The first thing you need to do, after installing WSL and Ubuntu, is to add an X Window server to Windows. The one I used was Xming X Server for Windows. Ubuntu on Windows doesn't currently come with a native X server or Ubuntu's own X replacement, Mir. Xming is a Linux cross-compiled server based on the X.org code for Microsoft Windows. It's meant primarily to securely run, via ssh, remote Linux and Unix X Window applications, but it works fine as a local X server as well.

Next, you'll need to get WSL and Ubuntu running. Once up, you must update Ubuntu's Advanced Packaging Tool (APT) repositories. You do this with the Bash shell command:

apt-get update

Since Ubuntu on WSL automatically runs as root, you don't need to add sudo to the command for it to run.

Once the repositories are up to date, you can install a Linux GUI application. I, and others, have chosen to install Firefox. You can try any application that doesn't require support from a specific Linux GUI toolkit such as GTK+, Tck/Tk, or Qt. Of course, you can always try installing these as well and then applications based on them on WSL, but that's getting ahead of ourselves. First, let's walk, then we can run.

To install Firefox run the Bash command:

apt-get install firefox

Once Firefox has been installed you run it with the Bash command:

DISPLAY=:0 firefox

Then, if all's done well, congratulations, you'll be running a Linux desktop app on the Windows desktop.

It probably won't be running well. After all you're running a graphical program on a beta platform that's not meant to run software with a graphical user interface. The results are messy. Firefox crashed quite often on me, and I'm not the only one. The only Linux desktop application I currently have running consistently is the Vim text edtior.

These programs aren't going to be that fast even when they do run. That's because the X server isn't buffering or directly rendering the graphics. The X11 protocol is, after all, a networking protocol for graphics. It's been used for graphics on Unix and Linux for ages, but without help it's not efficient for graphics. Hence, the rise of Wayland as an X Window server replacement.

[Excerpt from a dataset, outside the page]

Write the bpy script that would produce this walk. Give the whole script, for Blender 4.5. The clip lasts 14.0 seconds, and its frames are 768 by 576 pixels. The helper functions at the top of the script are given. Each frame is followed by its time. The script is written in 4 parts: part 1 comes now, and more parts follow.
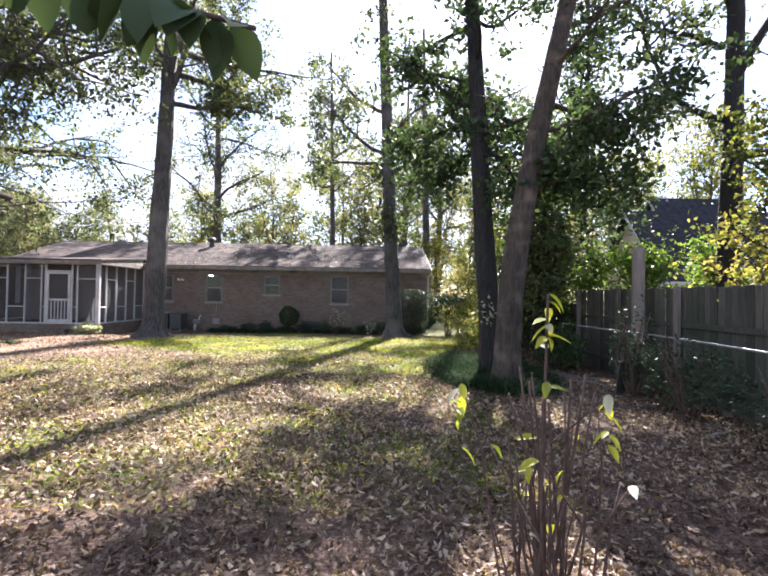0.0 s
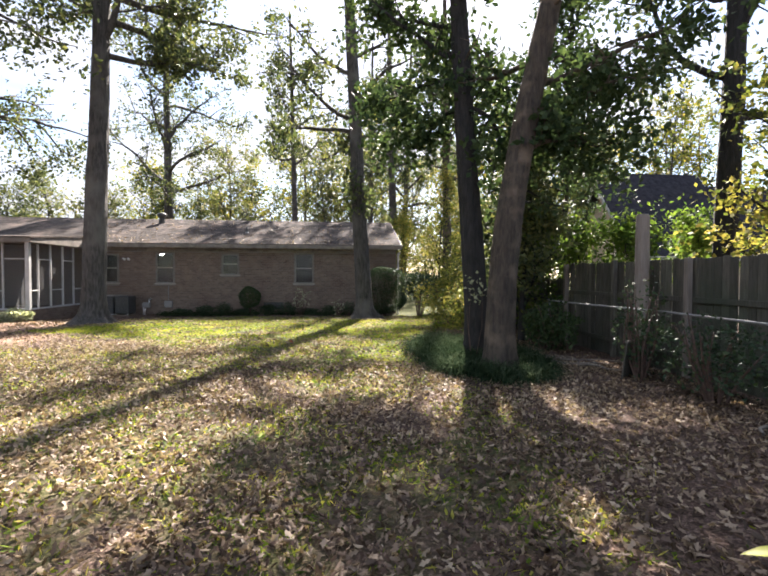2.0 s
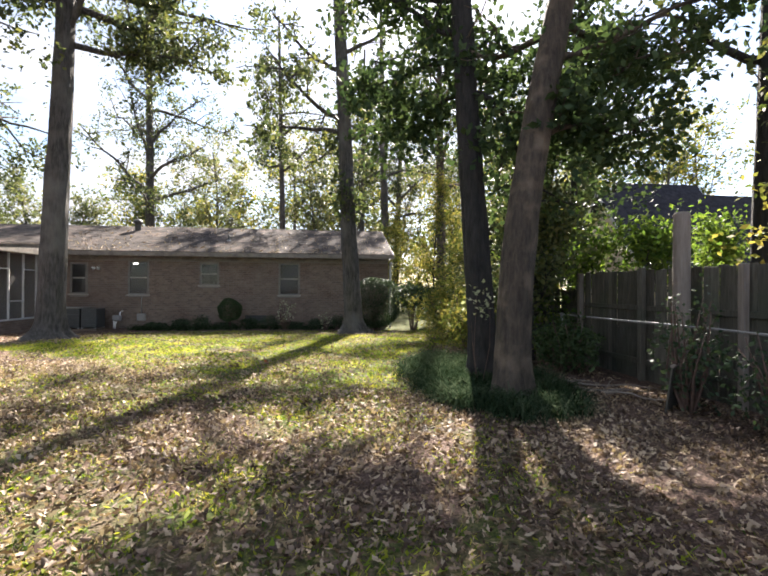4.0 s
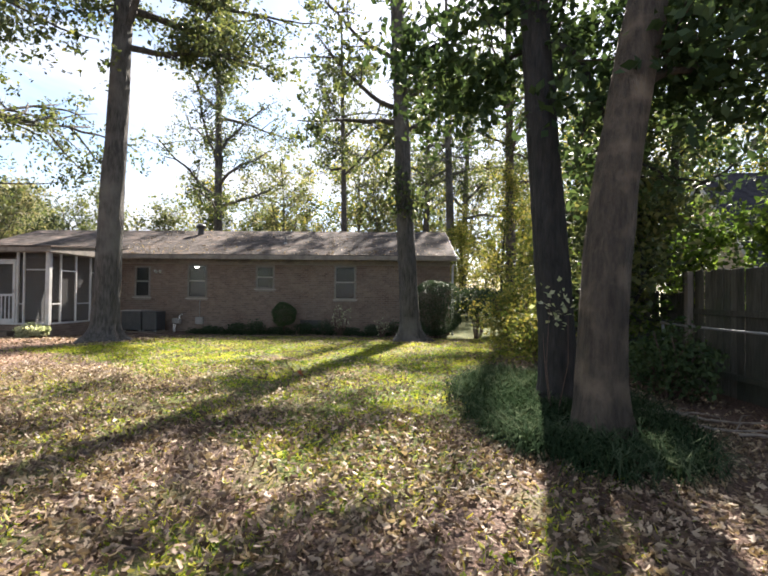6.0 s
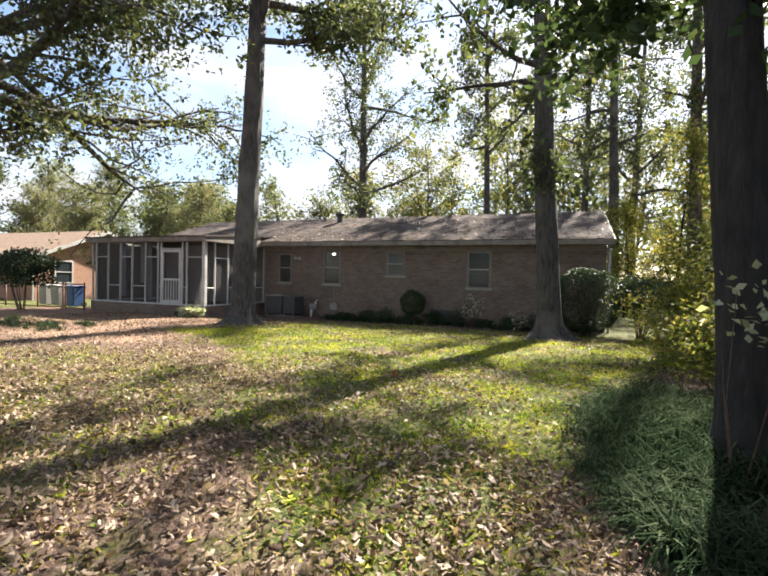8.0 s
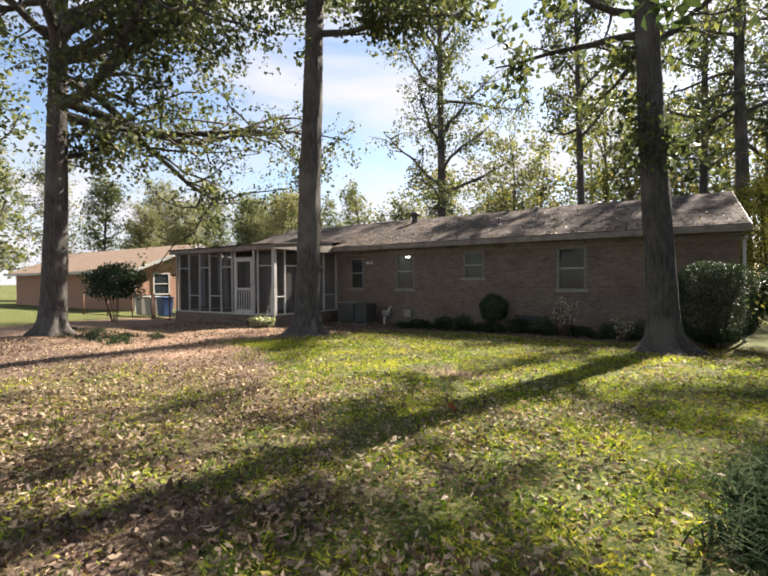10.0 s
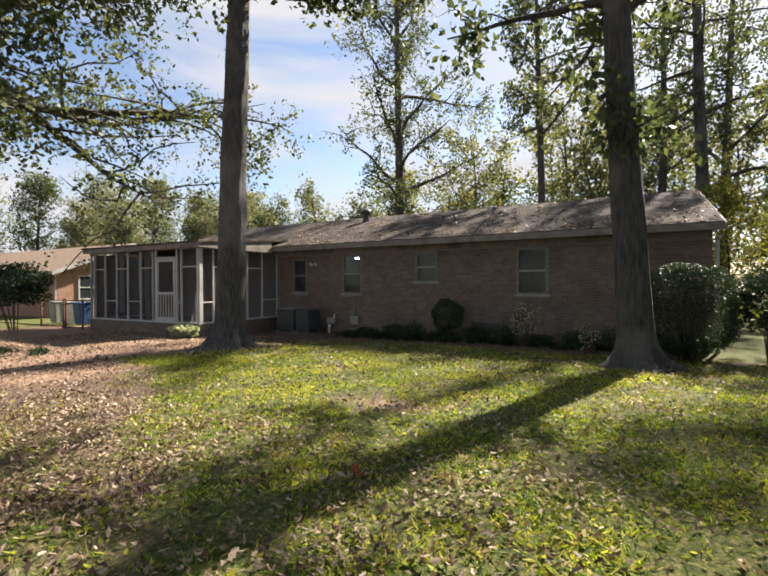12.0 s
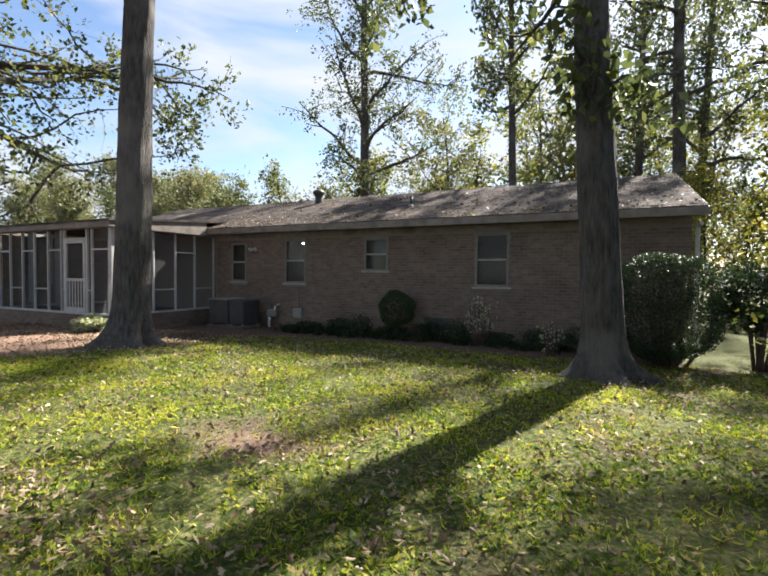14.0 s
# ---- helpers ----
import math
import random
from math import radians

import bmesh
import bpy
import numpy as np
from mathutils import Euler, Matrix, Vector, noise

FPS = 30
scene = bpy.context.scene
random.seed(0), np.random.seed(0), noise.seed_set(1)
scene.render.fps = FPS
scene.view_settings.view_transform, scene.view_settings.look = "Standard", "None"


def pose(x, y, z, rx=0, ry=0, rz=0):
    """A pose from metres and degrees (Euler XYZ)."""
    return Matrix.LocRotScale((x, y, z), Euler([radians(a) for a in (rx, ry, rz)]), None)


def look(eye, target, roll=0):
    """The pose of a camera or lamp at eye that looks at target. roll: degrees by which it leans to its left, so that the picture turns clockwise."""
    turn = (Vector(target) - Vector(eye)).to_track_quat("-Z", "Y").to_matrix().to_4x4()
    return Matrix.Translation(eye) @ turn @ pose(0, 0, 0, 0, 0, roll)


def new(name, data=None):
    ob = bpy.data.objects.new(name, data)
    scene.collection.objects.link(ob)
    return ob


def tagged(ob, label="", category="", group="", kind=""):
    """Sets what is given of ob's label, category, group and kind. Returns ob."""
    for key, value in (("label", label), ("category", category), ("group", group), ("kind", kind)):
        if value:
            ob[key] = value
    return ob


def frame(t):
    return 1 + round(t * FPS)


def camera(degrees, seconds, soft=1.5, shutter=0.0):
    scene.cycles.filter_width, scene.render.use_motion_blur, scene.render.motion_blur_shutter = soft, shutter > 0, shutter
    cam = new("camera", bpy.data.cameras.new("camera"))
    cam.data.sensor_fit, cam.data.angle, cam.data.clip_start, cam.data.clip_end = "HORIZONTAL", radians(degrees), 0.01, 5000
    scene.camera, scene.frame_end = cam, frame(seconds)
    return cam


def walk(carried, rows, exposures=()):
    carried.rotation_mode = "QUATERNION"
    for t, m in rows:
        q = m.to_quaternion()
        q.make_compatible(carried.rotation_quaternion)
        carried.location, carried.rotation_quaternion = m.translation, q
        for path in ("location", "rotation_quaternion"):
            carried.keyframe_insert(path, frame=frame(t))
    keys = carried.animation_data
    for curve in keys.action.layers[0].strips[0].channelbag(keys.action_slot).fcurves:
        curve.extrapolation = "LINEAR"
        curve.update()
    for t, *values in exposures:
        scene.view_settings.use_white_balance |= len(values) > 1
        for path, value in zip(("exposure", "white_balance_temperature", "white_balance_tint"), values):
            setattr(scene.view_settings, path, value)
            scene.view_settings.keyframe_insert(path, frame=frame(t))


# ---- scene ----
cam = camera(80.4, 14.0, 1.9)
PATH = [
    (0, (-0.115, -0.067, 1.729), (-0.079, 1.932, 1.766), 0.9),
    (0.5, (-0.178, 0.223, 1.732), (-0.154, 2.223, 1.731), 0.5),
    (1, (-0.244, 0.552, 1.711), (-0.182, 2.551, 1.69), 0.3),
    (1.5, (-0.285, 0.889, 1.683), (-0.159, 2.884, 1.645), 0.3),
    (2, (-0.328, 1.176, 1.662), (-0.129, 3.165, 1.611), 0.2),
    (2.5, (-0.342, 1.501, 1.639), (-0.084, 3.483, 1.594), 0.4),
    (5, (0.099, 3.269, 1.585), (0.242, 5.263, 1.613), 0.5),
    (5.5, (0.214, 3.601, 1.559), (0.259, 5.601, 1.588), 0.5),
    (6, (0.34, 3.987, 1.531), (0.271, 5.985, 1.56), 0.6),
    (6.5, (0.477, 4.389, 1.512), (0.277, 6.378, 1.533), 0.5),
    (7, (0.683, 4.736, 1.534), (0.325, 6.704, 1.537), 0.9),
    (7.5, (0.872, 5.066, 1.569), (0.338, 6.993, 1.548), 1.4),
    (8, (0.941, 5.486, 1.572), (0.221, 7.351, 1.534), 1.3),
    (8.5, (0.958, 5.862, 1.574), (0.059, 7.648, 1.532), 1.1),
    (11, (0.661, 8.014, 1.665), (-0.42, 9.696, 1.637), -0.5),
    (11.5, (0.562, 8.533, 1.637), (-0.439, 10.265, 1.616), -0.7),
    (12, (0.521, 9.016, 1.623), (-0.42, 10.781, 1.61), -0.3),
    (12.5, (0.541, 9.495, 1.62), (-0.365, 11.278, 1.609), 0.1),
    (13, (0.594, 10.029, 1.619), (-0.293, 11.821, 1.595), 0.4),
    (13.5, (0.632, 10.524, 1.631), (-0.242, 12.323, 1.588), 0.5),
    (14, (0.636, 11.035, 1.632), (-0.224, 12.84, 1.57), 0.5),
]
walk(cam, [(t, look(eye, target, roll)) for t, eye, target, roll in PATH], [(0.0, 2.85, 6000, 20), (1.5, 2.6, 6450, 17), (5.0, 2.58, 6550, 14), (8.0, 2.44, 6650, 13), (11.0, 2.04, 6900, 14), (13.0, 1.92, 6600, 12), (13.5, 1.95, 6500, 12), (14.0, 2.15, 6350, 12)])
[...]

Canonical, which supports Mir for a display server, in any case, isn't going to help with bringing graphical programs to WSL anytime soon. Dustin Kirkland, a member of Canonical's Ubuntu Product and Strategy executive team, told me that the presence of these unsupported Linux apps goes to show "the power of open source communities!" That said, Kirkland continued, "Canonical and Microsoft are currently focused on the command line and developer tools in Ubuntu on Windows."

So, it will be up to users to bring full Linux desktop apps and eventually Linux desktops to Ubuntu on Windows. It will happen. I have faith in open-source hackers. And, one programmer has already managed to get the xfce Linux desktop running on Windows 10 using cygwin. Getting more Linux graphical programs running on WSL is just a matter of time.